Pour autant, les entreprises ne disposent pas toutes de la possibilité de mobiliser les équipes et de traiter l’information recueillie. Il devient alors nécessaire d’aller chercher des moyens de collectes et de conseils adaptés pour pallier cette situation. Faire l’impasse sur cette étape, serait prendre le risque de s’engager sur des idées trop généralistes : le télétravail massif est bien pour tout le monde, le flex-office doit être généralisé, finalement on arrive à tourner avec moins de personnes…
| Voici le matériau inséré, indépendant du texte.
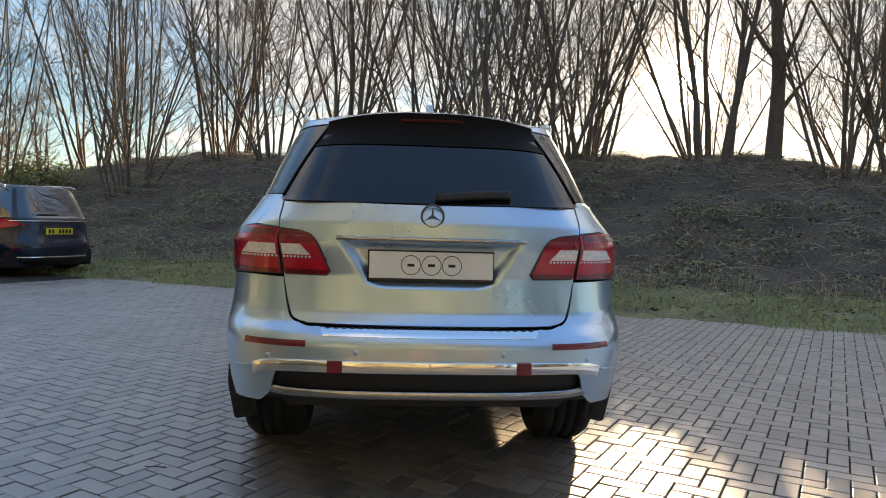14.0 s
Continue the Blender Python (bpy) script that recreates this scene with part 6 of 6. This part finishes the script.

Tout cela se croise avec la stratégie de l’entreprise et une vision prospective des Ressources Humaines :
- Les entreprises doivent se montrer flexibles face à toutes situations, et donc l’organisation du travail et les collaborateurs aussi ;
- Le règne des grands accords d’entreprise a peut-être fait long feu au profit d’une approche plus individualisée des modes de travail, très évoquée ces dernières semaines. A mettre en perspective des impacts en termes d’égalité entre les salariés, de gestion de l’activité, des contrats de travail et du management ;
- Il y a probablement un niveau de télétravail au-delà duquel le sentiment d’appartenance et la fidélisation des collaborateurs devient plus difficile à contenir. Voire, il y a un niveau au-delà duquel il devient ardu de distinguer le collaborateur qui travaille chez lui, des missions externalisées ;
- …
Conclusion :
L’organisation de la gestion des Ressources Humaines n’est pas identique pour toutes les entreprises pour des raisons de taille, d’organisation, de besoins ou de culture. Pourtant, les enjeux de performance et de Qualité de Vie au Travail sont les mêmes. De ce qui se pense et se construit aujourd’hui, va dépendre la pérennité de nombre de structures. Si le temps, le recul ou les compétences en interne manquent, il faut aller chercher les expertises à l’extérieur, auprès de spécialistes. C’est le moyen de donner corps à ses ambitions.